### [Exercise details]
Transcribe the data that follows precisely, omitting nothing.

### [Data extract]
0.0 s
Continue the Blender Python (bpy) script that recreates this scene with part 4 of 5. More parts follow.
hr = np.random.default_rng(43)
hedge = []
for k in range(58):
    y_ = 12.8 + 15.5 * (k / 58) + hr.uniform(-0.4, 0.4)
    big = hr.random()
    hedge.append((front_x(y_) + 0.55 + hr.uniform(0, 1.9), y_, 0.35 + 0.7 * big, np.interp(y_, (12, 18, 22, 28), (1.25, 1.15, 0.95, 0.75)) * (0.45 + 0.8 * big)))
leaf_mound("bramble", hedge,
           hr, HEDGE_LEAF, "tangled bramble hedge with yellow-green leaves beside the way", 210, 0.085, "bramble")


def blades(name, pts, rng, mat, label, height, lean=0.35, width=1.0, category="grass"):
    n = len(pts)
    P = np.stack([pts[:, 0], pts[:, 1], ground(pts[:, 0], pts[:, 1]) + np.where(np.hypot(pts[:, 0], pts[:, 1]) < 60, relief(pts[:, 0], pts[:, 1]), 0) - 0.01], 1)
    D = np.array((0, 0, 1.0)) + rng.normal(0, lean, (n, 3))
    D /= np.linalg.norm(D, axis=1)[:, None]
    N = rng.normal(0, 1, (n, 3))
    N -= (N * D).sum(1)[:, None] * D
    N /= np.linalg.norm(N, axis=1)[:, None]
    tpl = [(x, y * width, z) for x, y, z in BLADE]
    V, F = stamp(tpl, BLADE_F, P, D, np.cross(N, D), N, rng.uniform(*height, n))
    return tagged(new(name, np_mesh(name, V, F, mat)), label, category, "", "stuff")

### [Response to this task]
0.0 s
Continue the Blender Python (bpy) script that recreates this scene with part 4 of 5. More parts follow.
hr = np.random.default_rng(43)
hedge = []
for k in range(58):
    y_ = 12.8 + 15.5 * (k / 58) + hr.uniform(-0.4, 0.4)
    big = hr.random()
    hedge.append((front_x(y_) + 0.55 + hr.uniform(0, 1.9), y_, 0.35 + 0.7 * big, np.interp(y_, (12, 18, 22, 28), (1.25, 1.15, 0.95, 0.75)) * (0.45 + 0.8 * big)))
leaf_mound("bramble", hedge,
           hr, HEDGE_LEAF, "tangled bramble hedge with yellow-green leaves beside the way", 210, 0.085, "bramble")


def blades(name, pts, rng, mat, label, height, lean=0.35, width=1.0, category="grass"):
    n = len(pts)
    P = np.stack([pts[:, 0], pts[:, 1], ground(pts[:, 0], pts[:, 1]) + np.where(np.hypot(pts[:, 0], pts[:, 1]) < 60, relief(pts[:, 0], pts[:, 1]), 0) - 0.01], 1)
    D = np.array((0, 0, 1.0)) + rng.normal(0, lean, (n, 3))
    D /= np.linalg.norm(D, axis=1)[:, None]
    N = rng.normal(0, 1, (n, 3))
    N -= (N * D).sum(1)[:, None] * D
    N /= np.linalg.norm(N, axis=1)[:, None]
    tpl = [(x, y * width, z) for x, y, z in BLADE]
    V, F = stamp(tpl, BLADE_F, P, D, np.cross(N, D), N, rng.uniform(*height, n))
    return tagged(new(name, np_mesh(name, V, F, mat)), label, category, "", "stuff")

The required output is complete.